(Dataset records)
********

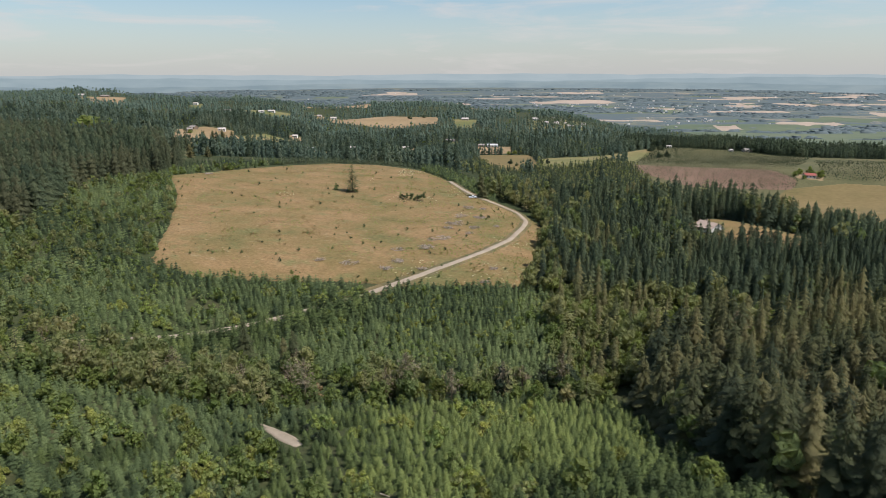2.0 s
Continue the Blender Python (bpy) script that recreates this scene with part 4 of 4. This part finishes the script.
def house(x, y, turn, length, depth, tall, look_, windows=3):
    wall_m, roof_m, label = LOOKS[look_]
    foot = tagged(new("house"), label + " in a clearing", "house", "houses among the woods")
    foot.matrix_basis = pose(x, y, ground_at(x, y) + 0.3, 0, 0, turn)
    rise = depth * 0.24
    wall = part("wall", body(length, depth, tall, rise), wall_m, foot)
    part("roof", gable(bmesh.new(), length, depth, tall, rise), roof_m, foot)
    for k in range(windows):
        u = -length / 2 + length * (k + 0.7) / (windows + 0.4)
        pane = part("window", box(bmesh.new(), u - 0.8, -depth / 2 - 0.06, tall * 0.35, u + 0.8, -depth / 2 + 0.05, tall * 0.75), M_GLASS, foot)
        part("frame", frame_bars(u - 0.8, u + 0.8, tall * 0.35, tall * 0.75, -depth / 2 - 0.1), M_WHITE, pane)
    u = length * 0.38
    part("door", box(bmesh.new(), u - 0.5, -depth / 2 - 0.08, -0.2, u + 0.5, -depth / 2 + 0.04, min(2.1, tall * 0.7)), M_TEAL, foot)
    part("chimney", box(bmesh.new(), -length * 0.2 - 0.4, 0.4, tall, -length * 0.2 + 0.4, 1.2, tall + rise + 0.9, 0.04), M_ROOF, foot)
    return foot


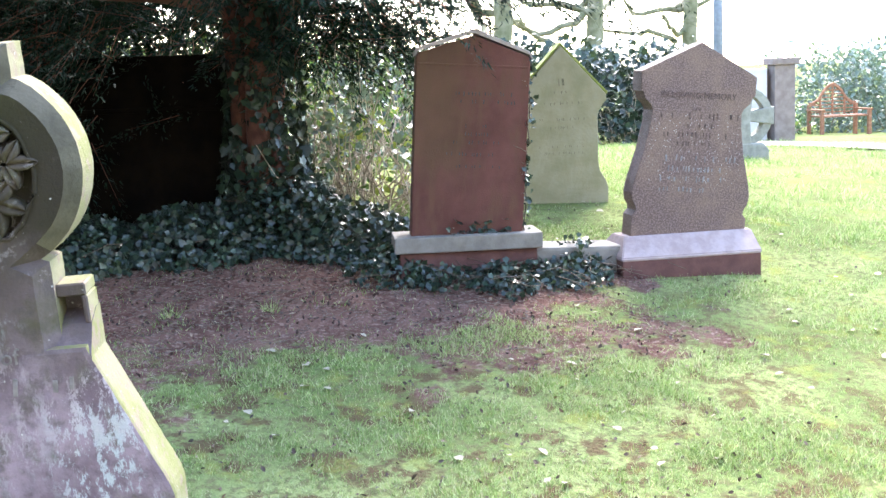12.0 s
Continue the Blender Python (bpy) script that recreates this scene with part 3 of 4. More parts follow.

********

## [Exercise goal]
In the entries above, locate every line with the word "that" and copy it.

## [Output of the exercise]
Continue the Blender Python (bpy) script that recreates this scene with part 4 of 4. This part finishes the script.
Continue the Blender Python (bpy) script that recreates this scene with part 3 of 4. More parts follow.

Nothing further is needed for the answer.